Finding Nemo represents Pixar at its very best; a unique and compelling narrative with memorable characters and a mixture of fun and chaos along the way.
Box Office: $871,014,978
Pirates of the Caribbean: The Curse of the Black Pearl
Johnny Depp, Geoffrey Rush, Orlando Bloom, and Keira Knightley – the film that started it all.
Inspired by a theme park ride, Pirates would go on to become one of Disney’s most successful and loveable franchises. Depp delivers a career defining performance as the clumsy but capable Captain Jack Sparrow.
Box Office: $654,264,015
A slapstick comedy of the time in which Jim Carrey’s character Bruce Nolan is given the opportunity to play God.
One of those early 2000s films with plenty of hype at the time but not much in the way of lasting power.
Box Office: $484,592,874
Still feels as fresh in your mind as it did 20 years ago… probably because you’ve watched it every Christmas since 2003. The ultimate Christmas rom-com packed with a stellar ensemble cast.
Box Office: $244,931,766
2 Fast 2 Furious
The second instalment of the seemingly never-ending Fast franchise.
It’s beautiful people driving beautiful cars – if you feel like switching off for a couple of hours then go for it!*
*Disclaimer: this is the one Vin Diesel isn’t in, so much for family…
Box Office: $236,350,661
Arguably one of the most fun and rewatchable Christmas movies of all time.
Will Ferrell is right at home as one of Santa’s biggest helpers. A movie with a lot of heart for kids and adults alike.
Box Office: $220,443,451
Kill Bill: Vol. 1
Quentin Tarantino’s stylish revenge thriller sees Uma Thurman return in the leading role; The Bride.
Tarantino always wanted to make a Samurai-inspired film, and boy does he deliver. Not one for the faint-hearted!
Box Office: $180,899,045
The Italian Job
A mile-a-minute remake of the 1969 heist movie of the same name.
Mark Wahlberg, Ed Norton, Charlize Theron, and Jason Statham star in this entertaining modern take on a 20th century classic.
Box Office: $176,070,171
Daddy Day Care
Charlie (Eddie Murphy) and Phil (Jeff Garlin) start a day care centre in a classic ‘What could possibly go wrong?!’ type comedy.
Like Bruce Almighty it hasn’t aged well and relies too much on being goofy to be clever.
Box Office: $164,433,867
School of Rock
Jack Black pops offscreen as failed rocker turned imposter elementary school teacher Dewey Finn.

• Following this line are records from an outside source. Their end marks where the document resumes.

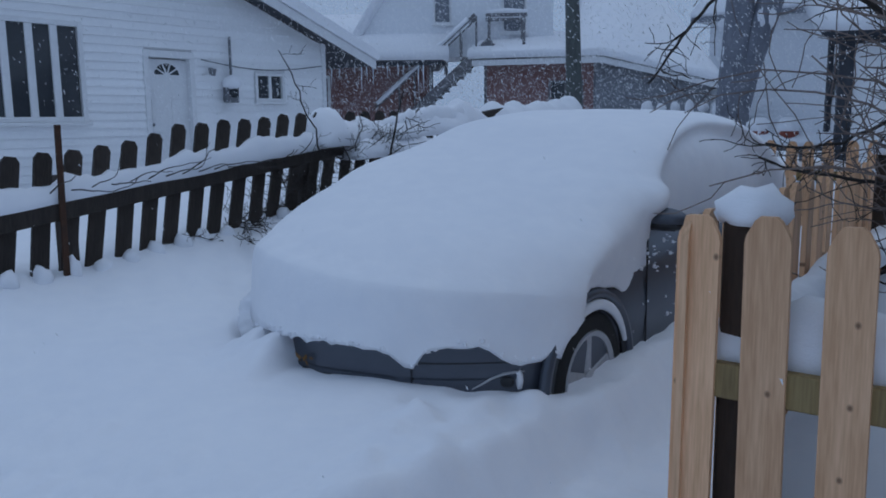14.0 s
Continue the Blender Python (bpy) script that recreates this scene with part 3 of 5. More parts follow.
for s in (-1, 1):
    for ly in (0.83, 3.4):
        wheel = thing("wheel", 0, 0, 0)
        wheel.parent = car
        wheel.matrix_basis = pose(s * 0.785, ly, 0.325, 0, 0, 0 if s > 0 else 180)
        rings = []
        for x, r in ((-0.09, 0.29), (-0.085, 0.315), (-0.06, 0.327), (0.06, 0.327), (0.085, 0.315), (0.094, 0.29), (0.094, 0.235)):
            rings.append([(x, r * math.cos(2 * math.pi * i / 36), r * math.sin(2 * math.pi * i / 36)) for i in range(36)])
        part("tyre", Geo().loft(rings, caps=False), RUBBER, wheel, smooth=True)
        rim = Geo()
        rings = []
        for x, r in ((0.08, 0.236), (0.1, 0.228), (0.09, 0.205), (0.02, 0.2), (0.02, 0.02)):
            rings.append([(x, r * math.cos(2 * math.pi * i / 30), r * math.sin(2 * math.pi * i / 30)) for i in range(30)])
        rim.loft(rings, caps=False)
        for i in range(5):
            a = 2 * math.pi * i / 5
            m = Matrix.Rotation(a, 4, "X")
            rim.bevel_box((0.05, -0.028, 0.03), (0.085, 0.028, 0.215), 0.008, m)
        rim.loft([[(x, r * math.cos(2 * math.pi * i / 12), r * math.sin(2 * math.pi * i / 12)) for i in range(12)] for x, r in ((0.04, 0.055), (0.09, 0.05), (0.095, 0.02))])
        part("rim", rim, ALLOY, wheel, "five-spoke alloy rim with snow", smooth=False)
        well = Geo()
        well.loft([[(x, r * math.cos(2 * math.pi * i / 40), r * math.sin(2 * math.pi * i / 40)) for i in range(40)] for x, r in ((0.0, 0.375), (0.0935, 0.378), (0.0935, 0.33), (0.0, 0.325))])
        well.loft([[(x, 0.235 * math.cos(2 * math.pi * i / 24), 0.235 * math.sin(2 * math.pi * i / 24)) for i in range(24)] for x in (-0.02, 0.012)])
        part("wheel_well", well, TRIM, wheel)
        lip = Geo()
        pts = [(0.088, 0.4 * math.cos(a), 0.4 * math.sin(a)) for a in np.linspace(-0.25, math.pi + 0.25, 26)]
        lip.tube(pts, [0.027] * 26, 6)
        part("arch_lip", lip, PAINT, wheel, smooth=True)
        drift = Geo()
        pts = [(0.1, 0.352 * math.cos(a), 0.352 * math.sin(a)) for a in np.linspace(0.35, 2.6, 16)]
        drift.tube(pts, [0.012 + 0.014 * math.sin(math.pi * i / 15) for i in range(16)], 7)
        part("snow_rim", drift, SNOW, wheel, "snow lying along the tyre", smooth=True)
    # mirror, door seams and handles
    mx, mz = (-0.99, 0.955) if s < 0 else (0.925, 1.0)
    mirror = part("mirror", Geo().blob((mx, 1.49, mz), (0.125, 0.065, 0.055), 3 + s, 12, 18, 0.06), PAINT, car, "door mirror in body colour", smooth=True)
    part("mirror_lower", Geo().blob((mx, 1.492, mz - 0.027), (0.118, 0.066, 0.034), 3 + s, 8, 14, 0.06), TRIM, mirror, "black lower shell", smooth=True)
    part("mirror_base", Geo().bevel_box((min(s * 0.86, s * 1.0), 1.46, mz - 0.058), (max(s * 0.86, s * 1.0), 1.56, mz - 0.03), 0.01), TRIM, mirror)
    for ly in (1.42, 2.42, 3.32):
        part("door_seam", Geo().box((s * 0.874 - 0.004, ly, 0.3), (s * 0.874 + 0.004, ly + 0.007, 0.9)), TRIM, body)
    for ly in (2.2, 3.15):
        part("door_handle", Geo().bevel_box((s * 0.884 - 0.018, ly, 0.775), (s * 0.884 + 0.018, ly + 0.19, 0.805), 0.009), PAINT, body)
    part("sill", Geo().bevel_box((s * 0.872 - 0.02, 1.3, 0.22), (s * 0.872 + 0.012, 3.15, 0.3), 0.01), TRIM, body)
    part("tail_lamp", Geo().blob((s * 0.77, 4.08, 0.86), (0.075, 0.15, 0.075), 5, 8, 10, 0.05), LAMPRED, car, smooth=True)

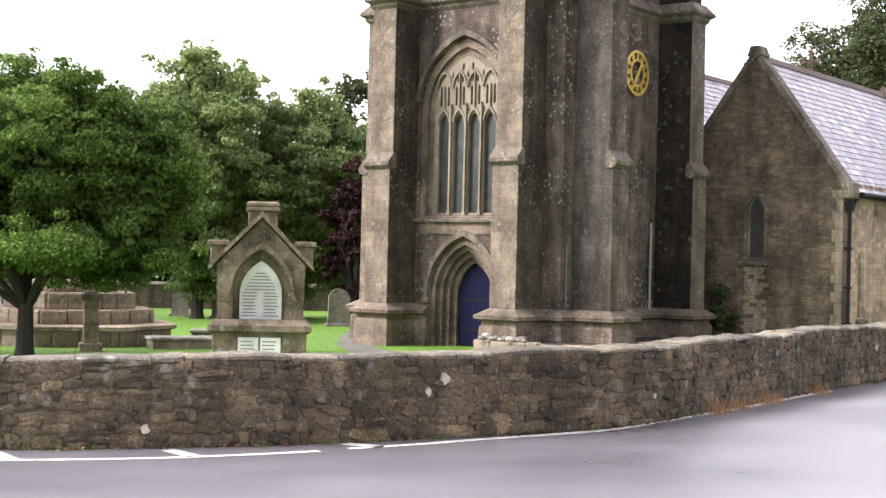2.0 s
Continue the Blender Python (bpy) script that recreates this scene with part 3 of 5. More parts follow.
def lozenge(x, z, w, hgt):
    return [(x - w, z), (x - w * 0.45, z + hgt * 0.55), (x, z + hgt), (x + w * 0.45, z + hgt * 0.55), (x + w, z), (x + w * 0.45, z - hgt * 0.55), (x, z - hgt), (x - w * 0.45, z - hgt * 0.55)]


cutters = [[], [], [], []]
# west door: three recessed orders round blue planks
door = part("door", bmesh.new(), M_BLUE, tower)
c_, back = opening_parts(tower, WEST, 3.45, 0.68, -0.85, 0.72, 1.72, orders=4, step=0.15, deep=0.17, sill=False, hood_drop=0.1, mat=M_ASHLAR)
cutters[0].append(c_)
rng = random.Random(4)
dr = arch(0.68, -0.85, 0.72, 1.72, 9)
for k in range(8):
    x0, x1 = -0.68 + 0.17 * k + 0.004, -0.68 + 0.17 * (k + 1) - 0.004
    tops = [np.interp(x, [p[0] for p in dr[1:-1]], [p[1] for p in dr[1:-1]]) for x in (x0 + 0.002, x1 - 0.002)]
    b = bmesh.new()
    slab(b, [(x0, -0.80), (x1, -0.80), (x1, tops[1]), (x0, tops[0])], back - 0.02 + rng.uniform(0, 0.008), back + 0.06, WEST)
    part("plank", b, M_BLUE, door)
b = bmesh.new()
slab(b, [(-0.7, -0.86), (0.7, -0.86), (0.7, 1.8), (-0.7, 1.8)], back + 0.055, back + 0.09, WEST)
part("door_back", b, M_BLACK, door)
for z in (-0.35, 0.55):
    b = bmesh.new()
    box(b, -0.62, back - 0.035, z, 0.55, back - 0.015, z + 0.06, WEST)
    part("strap_hinge", b, M_BLACK, door)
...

It’s impossible not to have a good time watching this film. Great tunes and great vibes all round.
Box Office: $131,095,614
Colin Farrell stars as Stu Shepard, an unlikeable and dishonest publicist who finds himself in grave danger at a New York City phone booth.
This one splits opinion, but’s a nail-biting 80 minute ride if you’re looking for something short and sweet.
Box Office: $97,837,138
Bad Santa takes a solid concept and delivers on it perfectly.

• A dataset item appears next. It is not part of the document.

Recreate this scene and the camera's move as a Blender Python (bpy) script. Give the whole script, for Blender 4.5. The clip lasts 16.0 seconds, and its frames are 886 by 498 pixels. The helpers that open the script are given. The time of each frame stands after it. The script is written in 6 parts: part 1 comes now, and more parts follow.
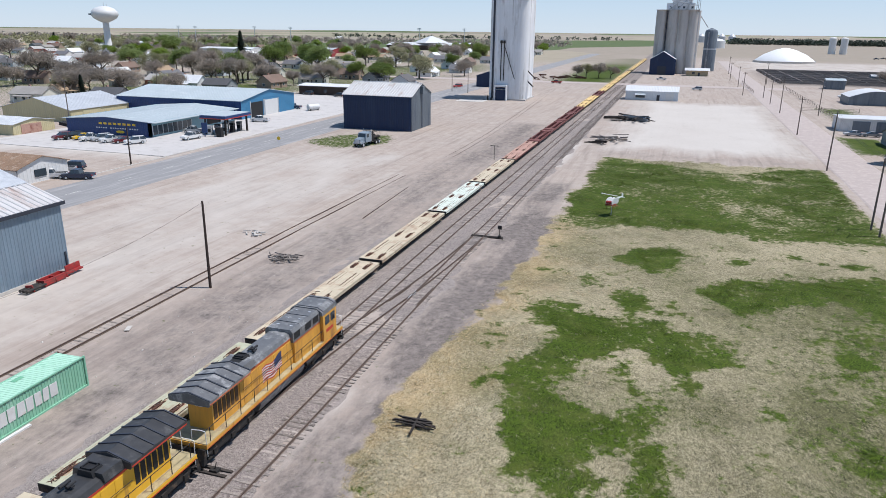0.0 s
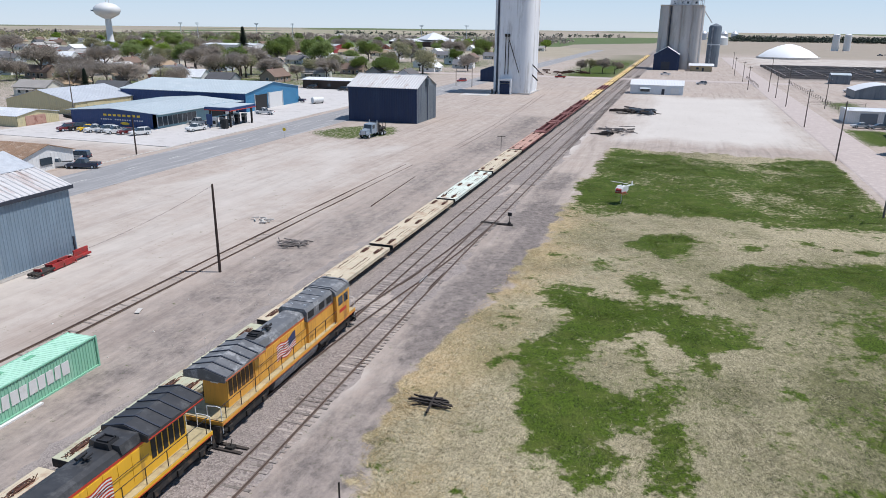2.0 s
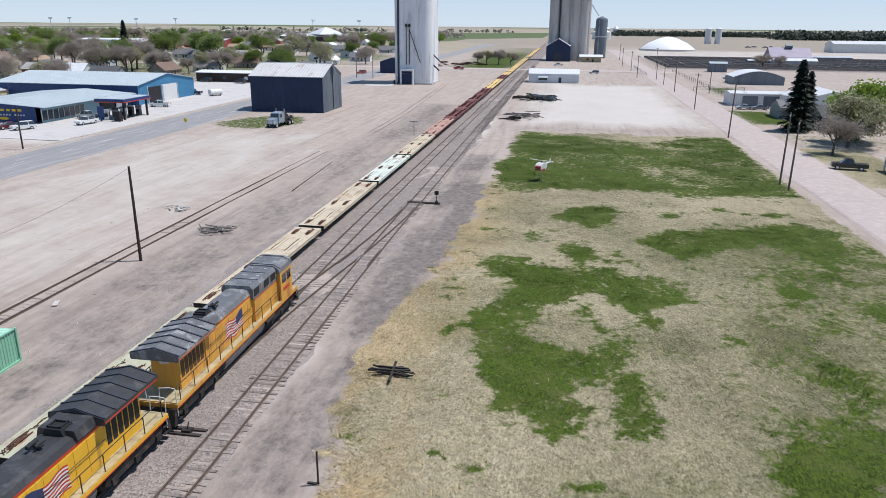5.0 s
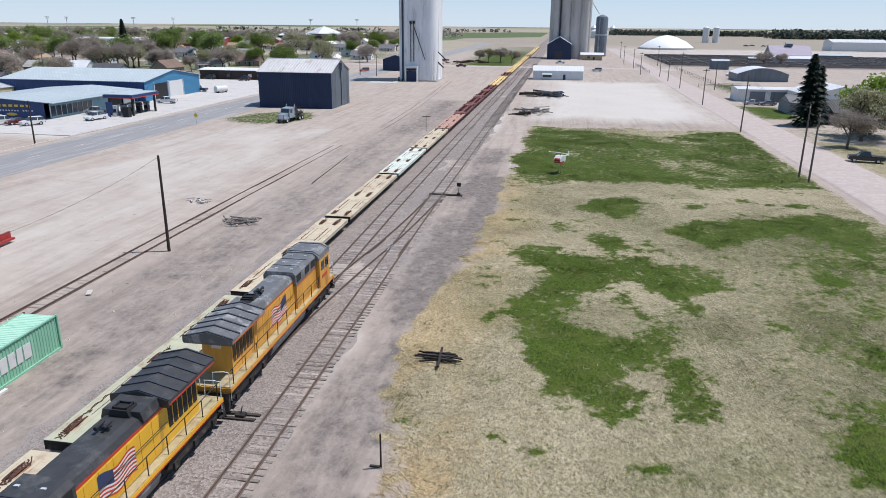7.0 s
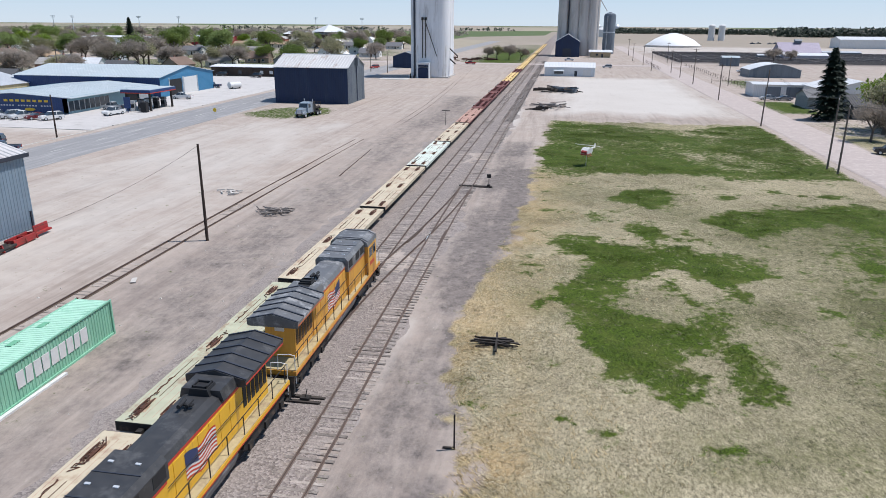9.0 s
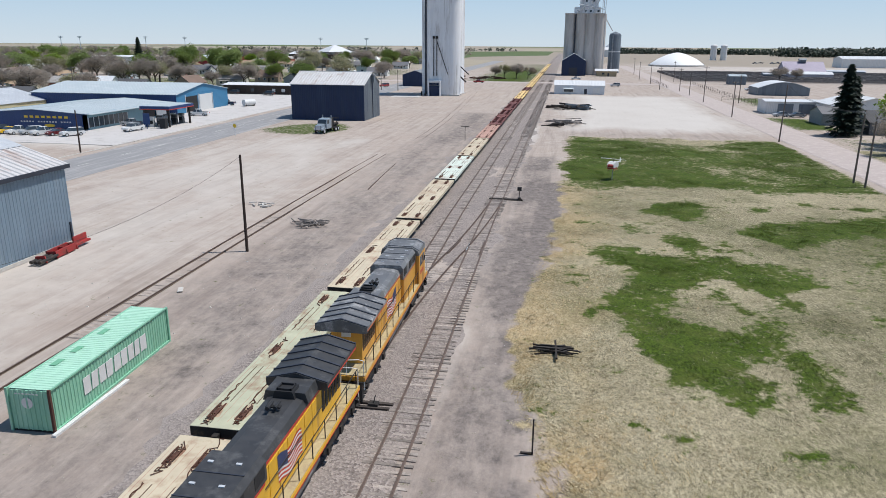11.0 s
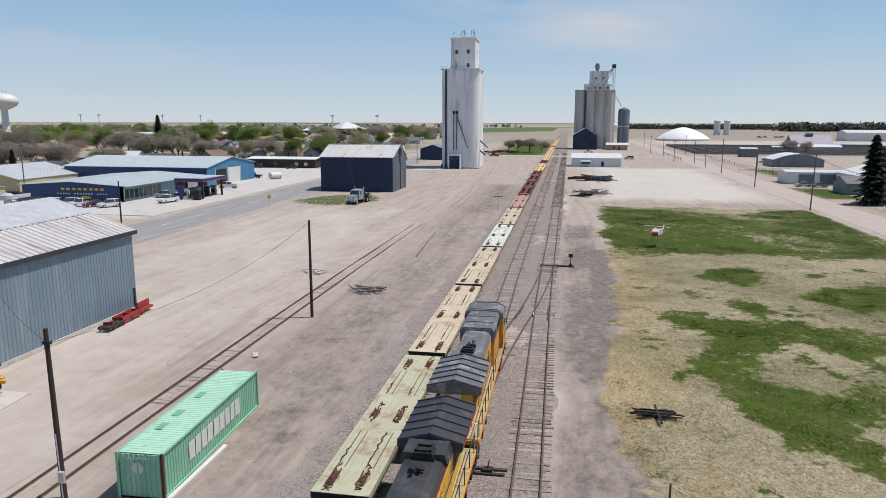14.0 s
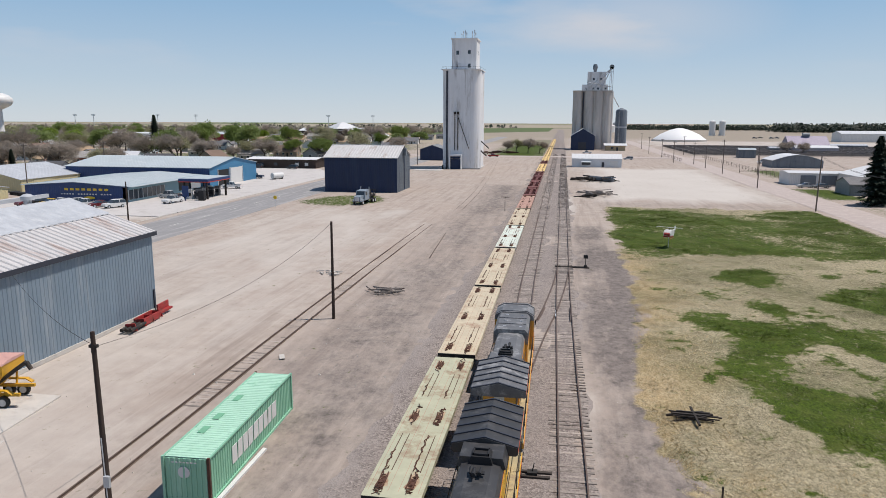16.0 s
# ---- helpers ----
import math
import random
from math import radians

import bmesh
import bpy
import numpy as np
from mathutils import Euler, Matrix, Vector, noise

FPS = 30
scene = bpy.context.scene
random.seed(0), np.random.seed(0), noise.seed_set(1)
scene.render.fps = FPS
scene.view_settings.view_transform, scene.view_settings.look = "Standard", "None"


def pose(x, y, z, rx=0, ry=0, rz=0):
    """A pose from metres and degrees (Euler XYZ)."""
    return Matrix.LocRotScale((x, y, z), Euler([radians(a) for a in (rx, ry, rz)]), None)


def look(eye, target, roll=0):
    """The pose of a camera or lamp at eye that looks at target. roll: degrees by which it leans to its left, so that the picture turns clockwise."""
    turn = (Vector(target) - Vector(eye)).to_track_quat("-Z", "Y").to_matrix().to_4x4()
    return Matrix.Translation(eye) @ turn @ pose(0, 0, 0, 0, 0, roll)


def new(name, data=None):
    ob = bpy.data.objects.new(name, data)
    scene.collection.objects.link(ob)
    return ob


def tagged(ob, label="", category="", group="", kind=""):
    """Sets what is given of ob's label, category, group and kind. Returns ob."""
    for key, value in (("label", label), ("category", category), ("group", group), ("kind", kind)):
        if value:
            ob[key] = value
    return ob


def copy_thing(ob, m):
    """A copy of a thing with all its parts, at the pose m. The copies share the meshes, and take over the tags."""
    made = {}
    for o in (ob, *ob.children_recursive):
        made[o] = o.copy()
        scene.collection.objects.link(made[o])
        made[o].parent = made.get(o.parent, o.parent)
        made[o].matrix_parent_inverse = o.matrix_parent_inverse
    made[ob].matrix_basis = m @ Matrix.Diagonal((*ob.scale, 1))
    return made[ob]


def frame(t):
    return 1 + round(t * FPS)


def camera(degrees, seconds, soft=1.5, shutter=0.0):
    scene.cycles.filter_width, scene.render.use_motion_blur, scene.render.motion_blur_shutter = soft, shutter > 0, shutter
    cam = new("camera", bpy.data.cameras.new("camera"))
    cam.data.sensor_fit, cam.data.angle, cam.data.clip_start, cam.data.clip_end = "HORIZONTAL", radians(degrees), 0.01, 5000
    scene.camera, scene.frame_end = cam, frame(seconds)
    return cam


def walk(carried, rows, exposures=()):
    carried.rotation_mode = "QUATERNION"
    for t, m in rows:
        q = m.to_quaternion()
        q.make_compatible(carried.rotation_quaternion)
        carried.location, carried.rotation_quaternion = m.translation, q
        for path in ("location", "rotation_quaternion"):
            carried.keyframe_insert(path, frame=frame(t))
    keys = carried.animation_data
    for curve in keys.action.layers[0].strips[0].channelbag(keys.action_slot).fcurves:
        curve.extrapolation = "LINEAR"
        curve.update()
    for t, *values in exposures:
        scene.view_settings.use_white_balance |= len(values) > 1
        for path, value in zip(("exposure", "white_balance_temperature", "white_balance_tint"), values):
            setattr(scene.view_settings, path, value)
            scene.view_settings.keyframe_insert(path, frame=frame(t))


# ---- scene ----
cam = camera(64.6, 16.0, 0.5)
PATH = [
    (0, (23.818, -88.066, 26.973), (23.227, -86.253, 26.37), 0.6),
    (0.5, (23.587, -88.065, 26.654), (22.997, -86.253, 26.049), 0.7),
    (1, (23.412, -88.073, 26.245), (22.819, -86.26, 25.637), 0.6),
    (1.5, (23.047, -88.101, 25.686), (22.454, -86.291, 25.079), 0.6),
    (2, (22.731, -88.231, 25.312), (22.137, -86.421, 24.704), 0.6),
    (2.5, (22.268, -88.348, 24.885), (21.675, -86.538, 24.275), 0.6),
    (3, (21.773, -88.478, 24.464), (21.188, -86.665, 23.852), 0.7),
    (3.5, (21.149, -88.566, 24.019), (20.579, -86.749, 23.407), 0.7),
    (4, (20.417, -88.683, 23.611), (19.884, -86.856, 22.999), 0.7),
    (4.5, (19.817, -88.885, 23.165), (19.399, -87.027, 22.554), 0.6),
    (4.7, (19.546, -89.003, 23.075), (19.182, -87.134, 22.462), 0.6),
    (5.3, (18.513, -89.152, 22.725), (18.206, -87.273, 22.111), 0.5),
    (7, (15.587, -89.575, 21.733), (15.28, -87.696, 21.119), 0.5),
    (8.5, (12.822, -89.927, 20.849), (12.512, -88.049, 20.234), 0.4),
    (9, (11.999, -90.2, 20.659), (11.685, -88.323, 20.043), 0.4),
    (10.6, (8.943, -90.86, 20.004), (8.629, -88.983, 19.388), 0.4),
    (11.3, (7.606, -91.149, 19.717), (7.277, -89.235, 19.241), 0.3),
    (11.5, (7.221, -91.294, 19.657), (6.888, -89.366, 19.245), 0.2),
    (12, (6.223, -91.488, 19.391), (5.887, -89.55, 19.027), 0.2),
    (12.5, (5.086, -91.538, 19.193), (4.749, -89.6, 18.829), 0.2),
    (13, (4.112, -91.727, 19.019), (3.772, -89.789, 18.656), 0.2),
    (13.5, (3.091, -91.8, 18.961), (2.749, -89.863, 18.599), 0.1),
    (14, (2.136, -91.871, 18.941), (1.793, -89.934, 18.579), 0.1),
    (14.5, (1.297, -91.98, 18.997), (0.953, -90.042, 18.634), 0.2),
    (15, (0.559, -92.02, 18.952), (0.213, -90.084, 18.59), 0.1),
    (15.5, (-0.055, -92.069, 18.944), (-0.395, -90.132, 18.583), 0.0),
    (16, (-0.64, -92.152, 19.003), (-0.966, -90.213, 18.642), 0.2),
]
walk(cam, [(t, look(eye, target, roll)) for t, eye, target, roll in PATH],
     [(0.0, 0.03, 6150, 12), (9.0, 0.03, 6150, 12), (11.4, -0.08, 6300, 10), (16.0, -0.15, 6680, 13)])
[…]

Billy Bob Thornton plays a depressed, alcoholic Santa Clause in this anti-Christmas movie that has actually managed to become more offensive as the years have gone by.
Box Office: $76,488,889
Jamie Lee Curtis and Lindsay Lohan deliver strong performances in this switcheroo comedy where a single mum and her teenage daughter swap bodies for a single day.
It’s a film with plenty of heart and perfect for a family movie night.
Box Office: $160,846,332
I’m trying my best not to write anything negative about the amazing Rowan Atkinson, but Johnny English is simply not good.
Plenty have tried the spy spoof genre of comedy before it, and plenty have tried after it, most have done it better.
Box Office: $160,466,000
Scary Movie 3
Anna Faris returns as Cindy for the third instalment of the Scary Movie franchise (probably the most undeserving film franchise of all time)
The first one is positive fine, the second is a car crash, this one redeems itself slightly. Comedy spoofs of horror films are like brown chinos and that Rihanna t-shirt from Topman; it lived, it died, and we should never speak of it again.
Box Office: $220,673,217
The Matrix: Reloaded
Sequels are tough, and follow-ups to iconic films that are worth making and stand on their own two feet are few and far between.
The Matrix: Reloaded quite hit the heights or the shock value of the first film, but it is proof that there’s more life in Neo, Trinity, and Morpheus than one two-hour adventure.
Box Office: $739,412,035
How to Lose a Guy in 10 Days
Critics hates it, audiences loved it, it’s almost certainly not on Matthew McConaughey’s CV.
The plot is silly and predictable like most rom-coms, what’s not predictable is McConaughey and Kate Hudson’s chemistry onscreen. They’re charming and funny in equal measure – one worth revisiting if you’re in the mood.
Box Office: $177,502,387
More than likely one of your favourite horror director’s favourite horror movies.
The 2003 adaptation of this Japanese manga is striking visually, and heavy on the violence. It’s a tale of revenge that at times is uncomfortable to watch but brilliantly made.
Box Office: $14,980,005
The Cat in the Hat
Good grief, if ever there was a film that shouldn’t exist.
This is unironically and unintentionally a tougher watch than Oldboy. Don’t watch this movie, don’t talk to your friends about this movie, this movie doesn’t exist.